Sunday, February 3, 2013

Calculations, Coopering, Cats, and Cooking: Current events

Sorry I've been remiss this week. All of a sudden, there are a lot of balls in the air and I'm rushing to catch as many as possible before they hit the ground.

Calculations:

The Engineer doesn't want you to think she can't figure out the inside angles of a polygon. She just didn't see the point in giving me the answers.

Can't just tell me the answer, oh no, that would be cheating. I manage a tutoring center for a living. Math people. Go figure. Like any good teacher, she helped me get there on my own.

I should have known better than to think I could get out of this without learning some math.

Anyway, I've decided that there are eight staves in the tankard I'm making, so that makes it an octagon. Thankfully, this chap named Euclid wrote some books on geometry way back when* and that shifts things into the realm of history. Which moves the ball back to my side of the net.
The formula for determining the interior angle of a regular polygon is simple enough. The number of sides minus 2, times 180 and then divided by the number of sides. (No, I didn't know that, I looked it up.) That gives you 135 degrees.

Then, as any woodworker can tell you, you halve the angle to determine the angle of your cut. The bevel on each side of the stave for an eight-piece bit of coopering is 67.5 degrees.
So there.

Then I Googled it to check my work and discovered a lot of websites where I could just type all those variables in and let it figure it all out for me. Seriously. How do people not pass math classes these days?

*Note: Whatever it might normally mean, "Way back when" is now officially 300 BC. Just so you know.


Coopering:

In the meantime, in case you missed the post yesterday, I'm hard at work making that stave tankard I was calculating earlier.

Here's an article about another one of the same sort that was found in the mud along the Thames by a mudlark. These things are pretty big by modern standards. According to the article, it holds three pints. The Mary Rose one I'm basing mine on holds 8 pints, probably as storage for a sailor's beer ration.

Unless I'm way off, I calculate that mine will hold roughly two pints.


Cats:

We've adopted a new 9 month old kitten from the Tacoma Humane Society. Our other two cats are boys and The Engineer was feeling outnumbered by all the Y chromosomes. Also, one of our cats will turn 15 years old this year and he's slowing down a bit. Which means the 7 year old -- who is naturally runs in the neighborhood of 25 lbs anyway -- is getting torpid because he doesn't have an active sibling to play with.



Ladies and gentlemen, meet Cleo. She's our newest family member and I'm sure she'll be in charge in no time at all. 

Cooking:

In my bio I say that I'm not a reenactor or a member of any of the reenacting groups. And that's true, but it's not for lack of trying. Long ago, I attempted to create a group of my own, centering on Renaissance foodways, centered around a guild of actors at the Washington Renaissance Fantasy Faire.

We called ourselves Saint Brigid's Hearth, named so in honor of a dear friend.
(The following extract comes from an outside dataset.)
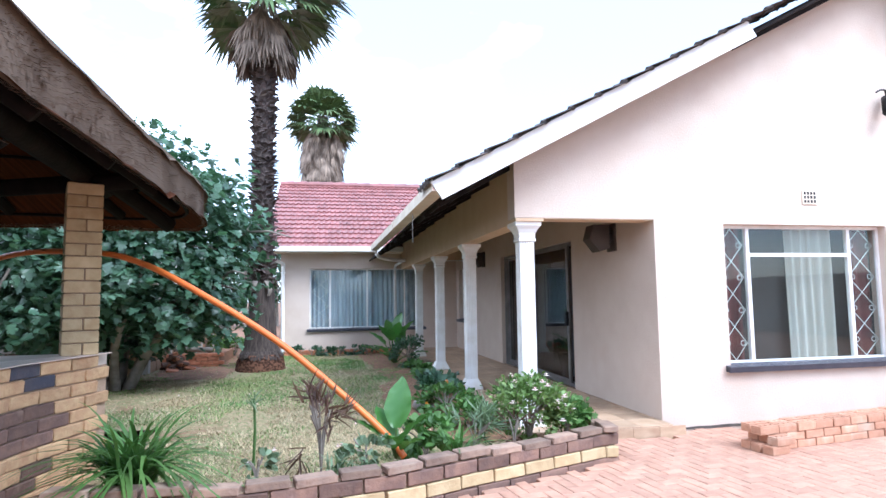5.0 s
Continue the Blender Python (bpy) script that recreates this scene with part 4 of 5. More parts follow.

The reality of setting up and creating a reenactment troupe was a bit more involved than I gave credit for. It was rather like setting up and running a small business.  The from-scratch nature of this meant building more or less from scratch, beginning with costume and characterization.

In short, the acting concerns outweighed the reenacting concerns.  That was a number of years ago and in the interim, the ren faire where we originated fell and a new faire arose to replace it. I pressed the guild into other hands and moved on to other things as they continued as an acting troupe for awhile before fading away as Real Life Concerns drew the attentions of the actors and the guild went dormant. 
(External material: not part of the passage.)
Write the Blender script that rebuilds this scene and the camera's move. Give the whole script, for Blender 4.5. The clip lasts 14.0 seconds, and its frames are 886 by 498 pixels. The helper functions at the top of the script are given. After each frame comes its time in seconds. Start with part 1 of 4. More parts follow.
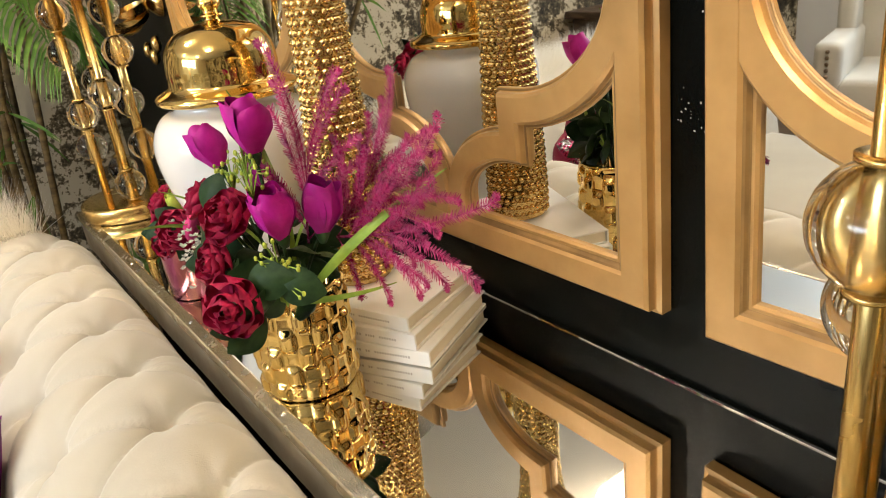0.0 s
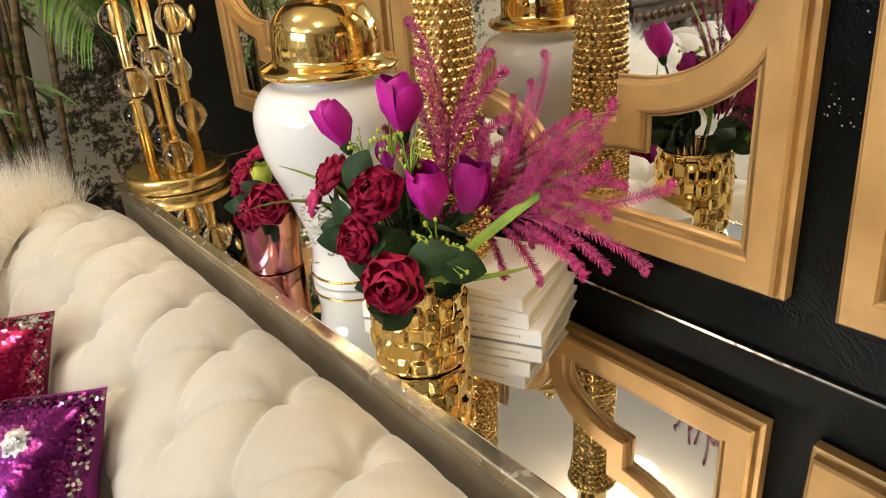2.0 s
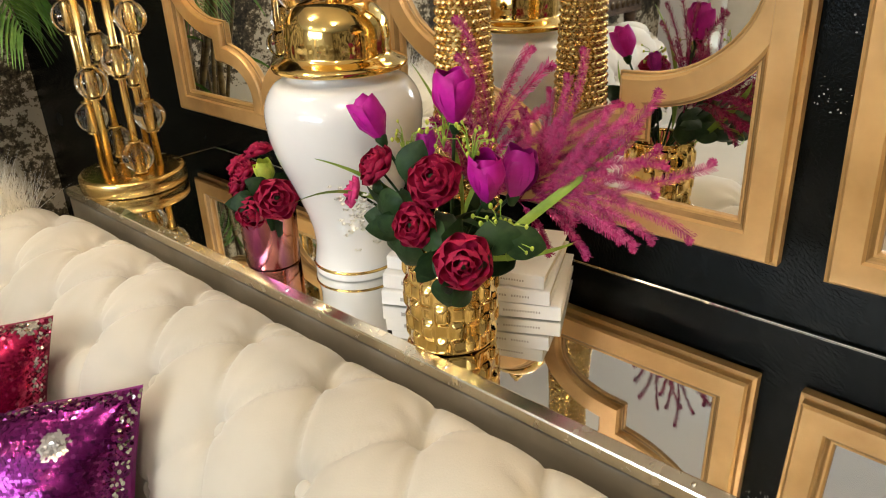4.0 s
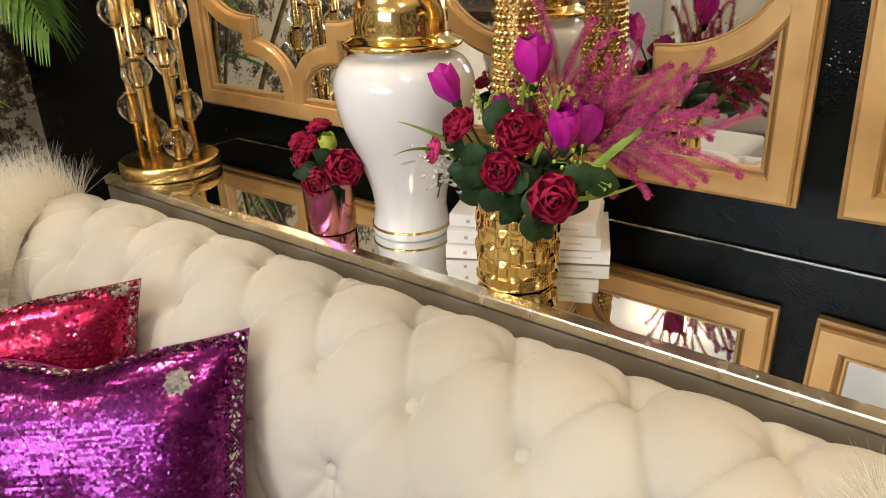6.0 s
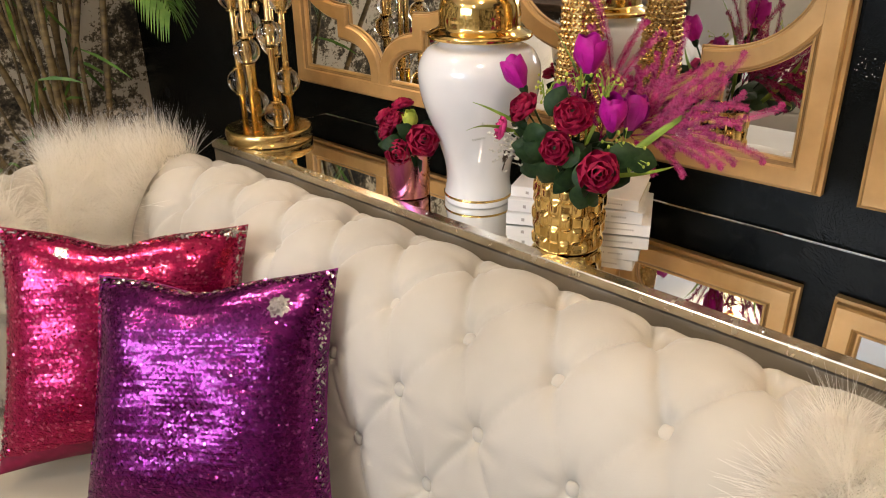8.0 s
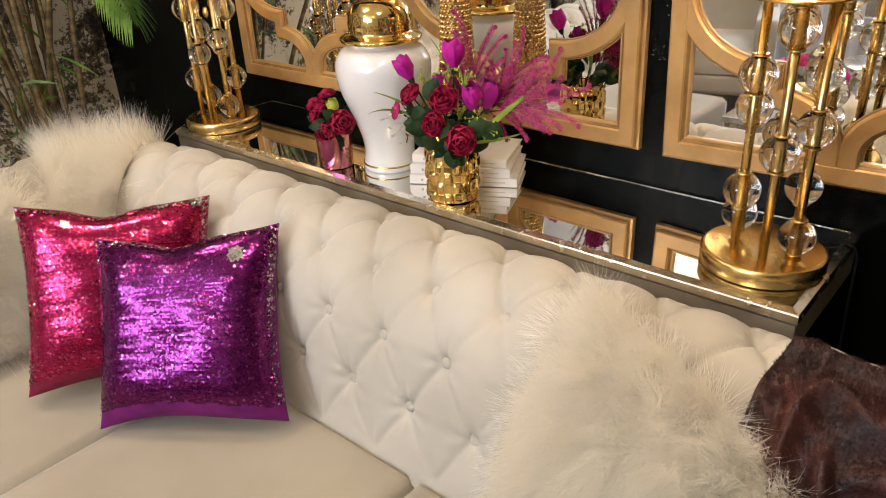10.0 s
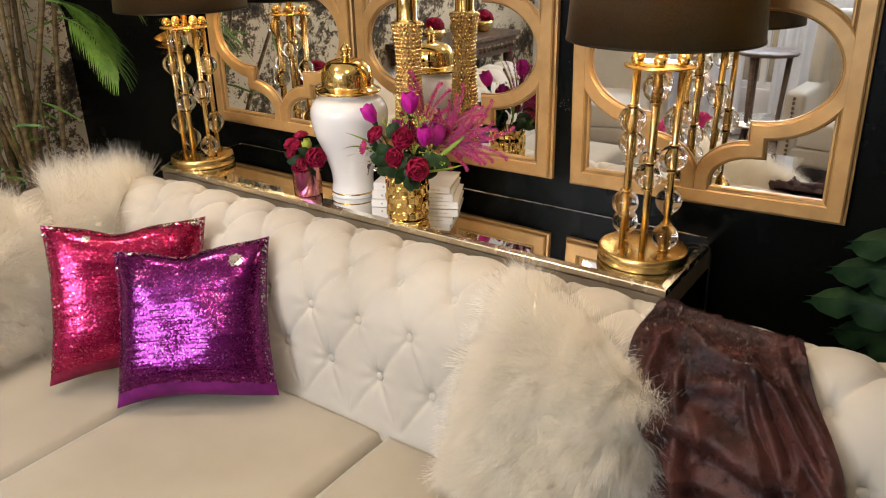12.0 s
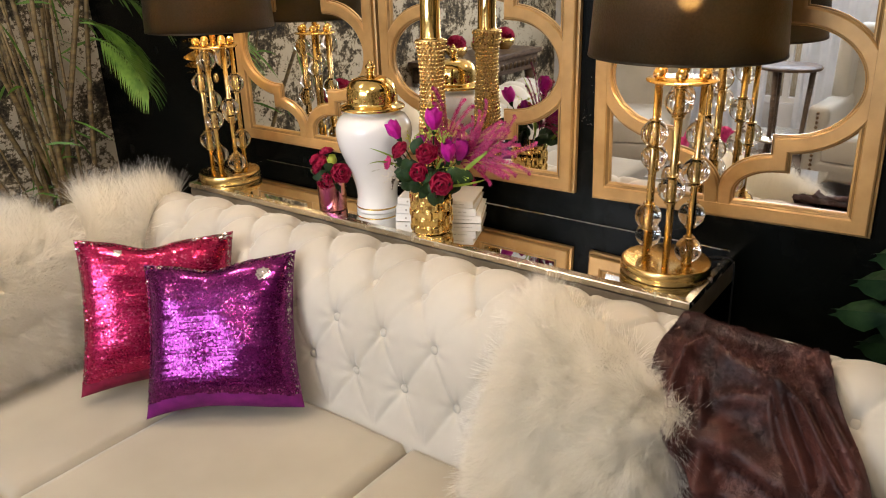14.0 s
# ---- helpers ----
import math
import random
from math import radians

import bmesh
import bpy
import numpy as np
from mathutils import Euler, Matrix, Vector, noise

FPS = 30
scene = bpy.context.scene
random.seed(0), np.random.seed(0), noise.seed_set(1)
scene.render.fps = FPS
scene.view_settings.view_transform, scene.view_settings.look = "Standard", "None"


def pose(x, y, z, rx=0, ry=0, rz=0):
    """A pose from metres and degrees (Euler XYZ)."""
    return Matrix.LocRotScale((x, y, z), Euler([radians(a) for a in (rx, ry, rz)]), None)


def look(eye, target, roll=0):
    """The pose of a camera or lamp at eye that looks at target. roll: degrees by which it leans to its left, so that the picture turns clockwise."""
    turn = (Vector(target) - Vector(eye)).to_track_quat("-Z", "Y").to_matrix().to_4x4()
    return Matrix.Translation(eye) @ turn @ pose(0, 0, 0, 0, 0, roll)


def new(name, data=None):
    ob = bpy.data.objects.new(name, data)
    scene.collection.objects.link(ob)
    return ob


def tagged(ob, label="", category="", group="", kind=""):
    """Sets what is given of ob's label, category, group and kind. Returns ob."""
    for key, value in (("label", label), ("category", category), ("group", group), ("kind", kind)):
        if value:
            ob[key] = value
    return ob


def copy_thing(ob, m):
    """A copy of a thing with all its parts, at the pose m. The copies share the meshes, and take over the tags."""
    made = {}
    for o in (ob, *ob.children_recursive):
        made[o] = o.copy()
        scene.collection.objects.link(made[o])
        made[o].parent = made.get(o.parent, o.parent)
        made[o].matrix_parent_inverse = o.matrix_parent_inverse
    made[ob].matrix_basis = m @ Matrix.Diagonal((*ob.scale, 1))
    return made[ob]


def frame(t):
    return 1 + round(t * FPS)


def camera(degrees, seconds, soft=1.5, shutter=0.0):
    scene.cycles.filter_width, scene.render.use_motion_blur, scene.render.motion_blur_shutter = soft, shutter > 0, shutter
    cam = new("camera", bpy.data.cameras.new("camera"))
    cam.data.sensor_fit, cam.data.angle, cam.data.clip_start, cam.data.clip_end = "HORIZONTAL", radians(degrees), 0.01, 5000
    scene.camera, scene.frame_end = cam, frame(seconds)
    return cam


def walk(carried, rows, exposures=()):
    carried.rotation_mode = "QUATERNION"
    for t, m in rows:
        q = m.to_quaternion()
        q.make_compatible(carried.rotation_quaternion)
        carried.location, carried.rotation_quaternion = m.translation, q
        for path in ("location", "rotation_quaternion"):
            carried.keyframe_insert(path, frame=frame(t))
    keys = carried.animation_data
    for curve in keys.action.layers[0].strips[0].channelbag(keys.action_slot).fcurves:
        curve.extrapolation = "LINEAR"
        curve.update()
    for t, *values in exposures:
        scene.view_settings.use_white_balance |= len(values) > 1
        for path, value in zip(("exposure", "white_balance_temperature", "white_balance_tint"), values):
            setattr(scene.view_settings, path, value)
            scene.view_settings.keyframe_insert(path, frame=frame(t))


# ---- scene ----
cam = camera(61.1, 14.0, soft=1.0)
PATH = [
    (0, (-0.004, -0.029, 1.379), (1.011, 1.509, 0.602), -7.2),
    (0.5, (-0.036, 0.003, 1.384), (0.985, 1.539, 0.611), -7.1),
    (1, (-0.076, 0.039, 1.384), (0.969, 1.54, 0.574), -6.0),
    (1.5, (-0.124, 0.064, 1.392), (0.948, 1.532, 0.558), -5.0),
    (2, (-0.174, 0.083, 1.405), (0.912, 1.54, 0.569), -4.3),
    (2.2, (-0.196, 0.092, 1.411), (0.9, 1.541, 0.575), -4.2),
    (4.3, (-0.403, 0.188, 1.418), (0.984, 1.366, 0.587), -2.7),
    (4.5, (-0.428, 0.199, 1.408), (0.997, 1.335, 0.583), -3.0),
    (5, (-0.476, 0.211, 1.4), (0.986, 1.29, 0.564), -1.8),
    (5.5, (-0.55, 0.217, 1.393), (0.93, 1.282, 0.57), -1.6),
    (6, (-0.607, 0.212, 1.391), (0.824, 1.351, 0.582), -2.1),
    (6.5, (-0.686, 0.234, 1.372), (0.727, 1.405, 0.577), -1.1),
    (7, (-0.7, 0.213, 1.364), (0.652, 1.444, 0.553), -1.6),
    (7.2, (-0.717, 0.197, 1.368), (0.632, 1.433, 0.561), -1.2),
    (9.3, (-0.83, -0.21, 1.535), (0.431, 1.066, 0.651), -0.8),
    (9.5, (-0.856, -0.254, 1.541), (0.423, 1.014, 0.672), -1.0),
    (10, (-0.972, -0.305, 1.566), (0.361, 0.882, 0.665), -3.0),
    (10.5, (-1.164, -0.347, 1.586), (0.261, 0.751, 0.712), -3.1),
    (11, (-1.289, -0.415, 1.605), (0.173, 0.655, 0.757), -0.8),
    (11.5, (-1.364, -0.453, 1.628), (0.158, 0.587, 0.853), -0.3),
    (12, (-1.389, -0.524, 1.654), (0.12, 0.532, 0.874), -0.8),
    (12.5, (-1.407, -0.545, 1.656), (0.08, 0.56, 0.902), -1.0),
    (13, (-1.412, -0.535, 1.658), (0.079, 0.586, 0.937), -1.4),
    (13.5, (-1.414, -0.533, 1.653), (0.082, 0.581, 0.929), -1.4),
    (14, (-1.413, -0.532, 1.655), (0.078, 0.579, 0.917), -1.5),
]
EXPOSURES = [(0, 0.22, 6500, 10), (2.2, 0.08, 6500, 10), (5.5, -0.07, 6500, 11), (7.2, -0.16, 6500, 18), (9.3, -0.10, 6500, 17), (14, -0.06, 6500, 17)]
walk(cam, [(t, look(eye, target, roll)) for t, eye, target, roll in PATH], EXPOSURES)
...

That's when serendipity took over: I conceived of and began this project.  A project that will include cooking, baking, brewing, bricklaying, and other things that will be of concern to the craftsmen who built and used the kitchens of the renaissance.

Over the course of the past few months, I've been in negotiations with the Washington Midsummer Renaissance Faire to revive the group as a proper reenactment society. To build a period-appropriate kitchen on the faire site and do cooking demonstrations. To make history entertaining and trick people into maybe learning something.
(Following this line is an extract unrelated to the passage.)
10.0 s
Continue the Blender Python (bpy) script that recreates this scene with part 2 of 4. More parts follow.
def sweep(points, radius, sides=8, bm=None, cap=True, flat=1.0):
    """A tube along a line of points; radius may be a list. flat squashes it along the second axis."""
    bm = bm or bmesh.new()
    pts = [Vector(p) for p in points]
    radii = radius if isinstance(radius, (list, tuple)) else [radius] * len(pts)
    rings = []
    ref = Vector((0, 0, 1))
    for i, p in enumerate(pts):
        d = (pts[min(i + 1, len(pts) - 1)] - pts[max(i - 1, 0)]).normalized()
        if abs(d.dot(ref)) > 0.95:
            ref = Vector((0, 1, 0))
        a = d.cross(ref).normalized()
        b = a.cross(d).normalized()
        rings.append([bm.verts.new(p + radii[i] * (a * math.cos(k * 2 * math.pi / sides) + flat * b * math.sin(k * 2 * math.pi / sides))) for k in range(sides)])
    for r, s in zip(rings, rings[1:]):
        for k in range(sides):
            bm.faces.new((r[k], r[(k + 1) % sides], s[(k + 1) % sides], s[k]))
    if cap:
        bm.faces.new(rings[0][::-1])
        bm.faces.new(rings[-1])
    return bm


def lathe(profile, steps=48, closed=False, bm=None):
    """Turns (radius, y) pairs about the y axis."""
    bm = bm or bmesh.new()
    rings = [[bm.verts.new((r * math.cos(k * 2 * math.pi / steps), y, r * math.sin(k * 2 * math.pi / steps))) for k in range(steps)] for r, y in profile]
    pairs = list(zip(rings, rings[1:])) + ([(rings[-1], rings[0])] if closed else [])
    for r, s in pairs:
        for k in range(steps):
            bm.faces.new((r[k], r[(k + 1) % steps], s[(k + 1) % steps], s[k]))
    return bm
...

This week, the last of the i's and t's were dotted and crossed (not everything in this post can start with a c...) and I turned in the final designs and addressed the fire concerns for the wood-fired bread oven. So the Renaissance Artisan will team up with St. Brigid's. The prototype oven will be built in my back yard as part of this project, and then in late July we will duplicate it on the faire site.

"Because he needed something else to do?" is probably what you're saying, but there's nothing in the presentation of foodways to a ren faire crowd that I'm not already going to be saying to you.

And I'm not going to be doing it alone.

It's going to be more than just "The School of the Renaissance Artisan in front of a live studio audience" because St Brigid isn't about me. It's about providing a community of and for other people with the same aim as me: to celebrate the workaday peacetime world of renaissance England.